In 1953 Ruebner married his second wife Galila, a native Hebrew speaker who spoke no German, and switched to writing poetry in Hebrew. Thirty years later his youngest son Moran, who had just completed his army service fighting in Israel’s first Lebanon war, announced to his parents that he was leaving for a trip to South America, and they should not try to contact him. He was never heard from again.

The losses of his parents, Litzi, Ada, and Moran cast shadows over his entire oeuvre, which includes autobiographical, travel, nature, ekphrastic (describing works of visual art), and protest poems. The title of the book comes from the fourth line in his poem “The Sword” (1967):

“The crystal voice of evening.

With sword in its hand

it slowly carves

in the illuminated dark

the contours of a face that you loved.

The sword turns and twists in the living flesh.”

Hebrew draws a far sharper distinction than does English between literary and colloquial language, and Ruebner juxtaposes literary vocabulary with colloquial idioms in a manner that is unmistakably modern.  Kudos to translator Back for finding equivalent English idioms as in these lines from “History” (2002): “Shame? History asks in wonder. Never heard of it./Accountability? Forget it, pathetic.”

Ruebner’s Hebrew verse is highly mellifluous, and Back’s English versions are admirable, though it is nearly impossible for any translation to convey both the music and the meaning of the original.
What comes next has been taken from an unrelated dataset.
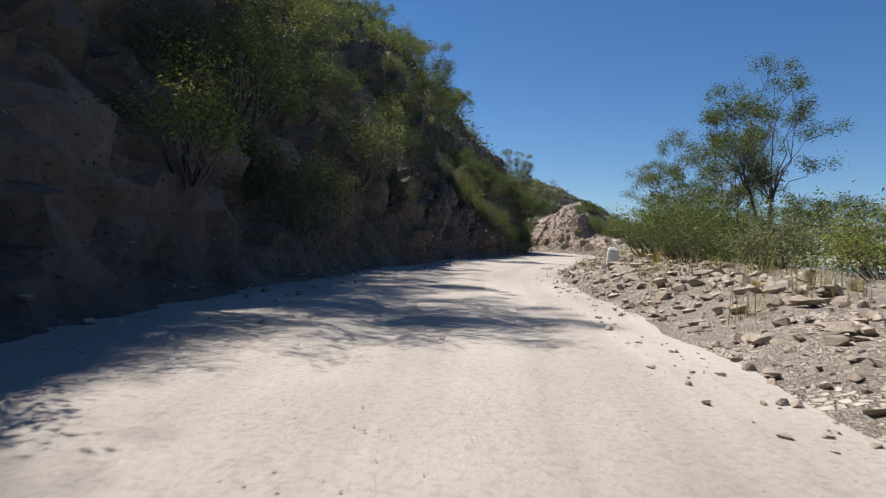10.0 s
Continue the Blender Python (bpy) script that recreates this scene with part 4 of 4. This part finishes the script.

Sometimes she adds or subtracts a word to and from the Hebrew or takes other liberties for the sake of the poem she is recreating in English.

The poems in this selection written in Tuvia Ruebner’s ninth decade show no decline in the power and skill he demonstrated earlier. At 90 he is still writing but has announced that whatever he writes from this point forward will be published posthumously. For posterity’s sake let’s wish him, as they say in Israel, May you live until 120!